Noboa Polanco uses free verse because it can act as a mode of free expression. The “weeds” that the poet-speaker identifies with are free to propagate and grow anywhere, and that idea is reflected in the formal qualities of the poem. Like the weeds, the words are free to express themselves; they are not confined to a particular form like the flowers “harnessed to a pot” (Line 3).

Though lines of free verse can rhyme, they don’t always do so. Some poets utilize rhyme to suggest an affinity between words or concepts, such as the last line of “Identity,” where the speaker associates the words “free” and “weed.”

Extended Metaphors

An extended metaphor, like a traditional metaphor, occurs when the poet draws a comparison between two things with the intention of illustrating their similarities. Metaphors rely on a tenor (the thing being described) and a vehicle (the thing whose traits the poet describes) to work effectively. While a traditional metaphor may only last a single line, an extended metaphor can sustain for an entire stanza, section, or work of poetry.

The main source of imagery and exploration of self in “Identity” comes from the extended botanical metaphors that Noboa Polanco employs. Though the speaker never makes the comparison directly, only referring to the group as “them” (Line 1), it is inferred by the speaker’s use of “I” when referring to the weeds that each type of plant is a metaphor for a kind of human life. In these cases, the groups are the metaphor’s tenors, and the flower and weeds are the vehicles.

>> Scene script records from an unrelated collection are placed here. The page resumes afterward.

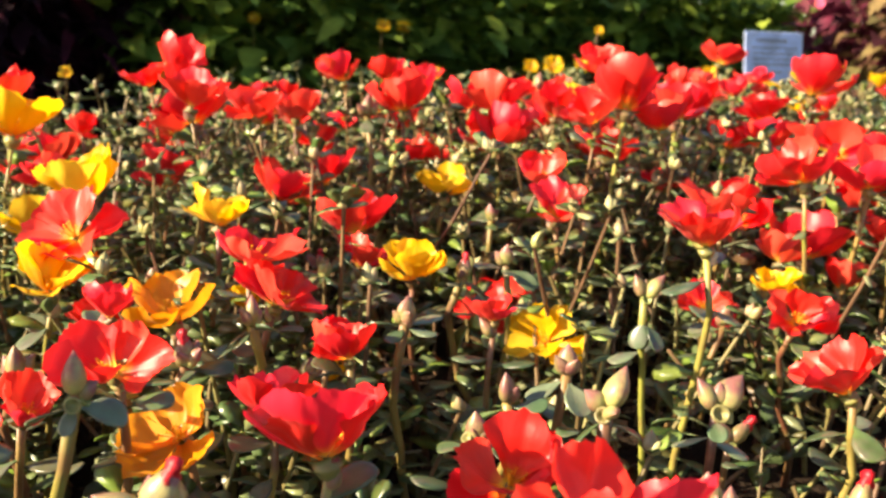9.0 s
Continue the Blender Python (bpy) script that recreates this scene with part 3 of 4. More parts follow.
bloom("red", 0.127, 0.421, 0.177, 0.0146, 16, 320, 0.05)
bloom("yellow", 0.215, 0.471, 0.169, 0.0146, 13, 319, 0.30)
bloom("yellow", -0.162, 0.574, 0.164, 0.0146, 18, 307, 0.30)
bloom("red", 0.212, 0.329, 0.201, 0.0235, 42, 182, 0.20, exact=True)
bloom("red", 0.188, 0.252, 0.204, 0.0277, 10, 4, 0.25)
bloom("red", 0.245, 0.337, 0.220, 0.0175, 10, 353, 0.30)
bloom("red", 0.300, 0.482, 0.213, 0.0250, 20, 348, 0.30)
bloom("red", 0.391, 0.772, 0.327, 0.0340, 36, 105, 0.30, exact=True)
bloom("red", 0.364, 0.771, 0.315, 0.0226, 10, 246, 0.30)
bloom("red", 0.393, 0.756, 0.293, 0.0400, 19, 322, 0.30)
bloom("red", 0.400, 0.872, 0.275, 0.0319, 22, 3, 0.30)
bloom("red", 0.377, 0.641, 0.316, 0.0320, 10, 66, 0.30)
bloom("red", 0.432, 0.683, 0.303, 0.0283, 10, 166, 0.30)
bloom("red", 0.550, 0.850, 0.319, 0.0332, 20, 305, 0.40)
bloom("red", 0.276, 0.724, 0.248, 0.0297, 13, 4, 0.30)
bloom("red", 0.288, 0.867, 0.242, 0.0315, 21, 342, 0.30)
bloom("yellow", 0.302, 0.583, 0.266, 0.0349, 10, 354, 0.40)
bloom("red", 0.289, 0.517, 0.253, 0.0300, 32, 235, 0.45, exact=True)
bloom("yellow", 0.277, 0.488, 0.234, 0.0290, 10, 230, 0.45, exact=True)
bloom("yellow", 0.275, 0.670, 0.226, 0.0325, 18, 321, 0.40)
bloom("yellow", 0.366, 0.503, 0.262, 0.0275, 8, 200, 0.42, exact=True)
bloom("red", 0.229, 0.455, 0.203, 0.0290, 24, 156, 0.43)
bloom("yellow", 0.254, 0.563, 0.134, 0.0146, 12, 329, 0.30)
bloom("red", 0.153, 0.476, 0.154, 0.0146, 16, 325, 0.05)
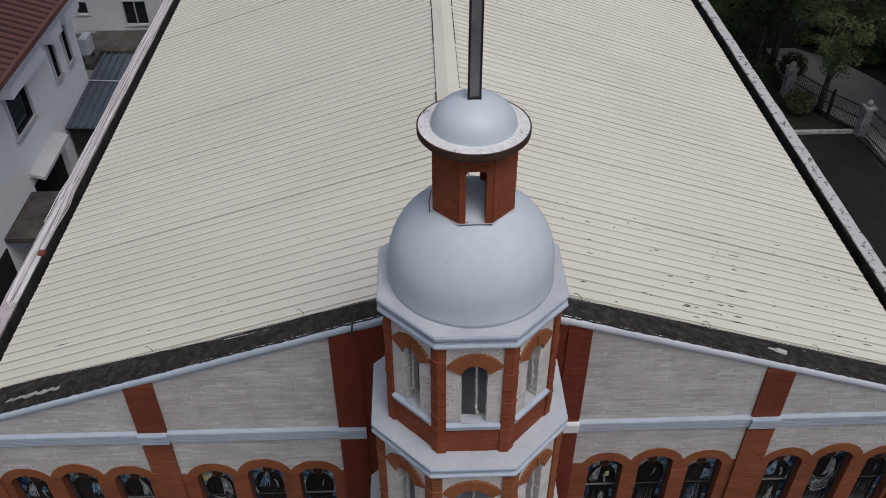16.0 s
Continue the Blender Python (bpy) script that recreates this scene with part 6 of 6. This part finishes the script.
block(m, -0.42, 0.40, -0.02, 0.2, 1.38, 1.41)
part("top", m, METAL_GREY, cabinet)
m = Mesh()
block(m, -0.40, 0.38, 0.014, 0.02, 1.2, 1.215)
part("seam", m, METAL_DARK, cabinet)
m = Mesh()
m.lathe([(0.02, 11.215), (0.18, 11.215), (0.22, 11.245), (0.22, 11.26), (0.18, 11.235), (0.02, 11.23)], (-0.12, 14.5), 24)
solo("round_tray", m, METAL_DARK, "dark round tray lying on the cabinet", "tray")
m = Mesh()
m.lathe([(0.11, 9.8), (0.14, 9.95), (0.13, 10.12)], (0.40, 14.0), 12)
solo("wicker_bin", m, WOOD_POLE, "dark wicker bin in the tower room", "bin")
m = Mesh()
m.tube([(-0.5, 12.4, 10.95), (-0.2, 12.3, 10.72), (0.1, 12.3, 10.66), (0.5, 12.4, 10.8)], 0.014, 5)
m.tube([(0.1, 12.3, 10.66), (0.1, 12.3, 9.9)], 0.012, 5)
m.tube([(0.02, 11.8, 12.8), (0.03, 12.3, 10.0)], 0.01, 5)
solo("hanging_cable", m, CABLE_BLACK, "black cable hung across the tower room", "cable")

# black cables slung over the low roofs
for i in range(4):
    m = Mesh()
    pts = [(20.4 + 0.35 * i + (3.4 - 0.1 * i) * f, 73.4 - 0.2 * i - 8.6 * f, 3.15 - 0.06 * i - 0.34 * f - 0.1 * math.sin(math.pi * f)) for f in (j / 8 for j in range(9))]
    m.tube(pts, 0.035, 5)
    solo("cable", m, CABLE_BLACK, "black cable slung over the low metal roofs", "cable", group="street cables")
# thin rail wires along the annex coping
for zz, x0, x1 in ((9.78, -19.2, -11.9), (9.95, -17.4, -12.2)):
    m = Mesh()
    m.tube([(x0 + (x1 - x0) * q / 6, AY + 0.1, zz + 0.03 * math.sin(2.0 * q)) for q in range(7)], 0.012, 5)
    solo("rail_wire", m, METAL_PALE, "thin pale wire strung along the annex coping", "wire", group="coping wires")
# short pipe bracket and camera dome on the annex wall
m = Mesh()
m.lathe([(0.03, 0.0), (0.13, 0.02), (0.14, 0.1), (0.09, 0.18), (0.02, 0.21)], (0, 0), 12)
eye = solo("wall_lamp", m, METAL_DARK, "small dark round lamp on the annex wall", "lamp", smooth=True)
eye.matrix_basis = Matrix.Translation((-14.33, AY - 0.001, 9.27)) @ Matrix.Rotation(math.pi / 2, 4, "X")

As in Noboa Polanco’s poem, extended metaphors often explore many shared qualities between their vehicle and tenor. Due to their depth, these comparisons can sometimes seem like personification. However, a careful reading of Noboa Polanco’s work shows that the extended metaphor only works one way. The groups are compared to types of plants, but the plants never take on human qualities.

Anaphora

The repeated phrase “I’d rather be” in Lines 4, 12, 18, and 22 almost act as a structural principle of “Identity.” Anaphora is a term that is used to describe when a poet repeats a word or expression at the beginning of multiple lines for a poetic or rhetorical effect.

Structurally, the phrase “I’d rather be” acts as a pivot point, informing the listener that the speaker is no longer talking about flowers but about themselves and their selected group—the weeds. The choice of these particular words to introduce the weeds also works to set them up as preferable to flowers. It also ensures that the listener takes the weeds as a serious alternative to flowers. If the speaker would rather be a weed, there must be some appeal. Therefore, the repeated phrase primes the reader to focus on the benefits of the weeds. The repetition also works as incantation in a sense, placing a sense of importance due to the chantlike nature of the repeated phrase.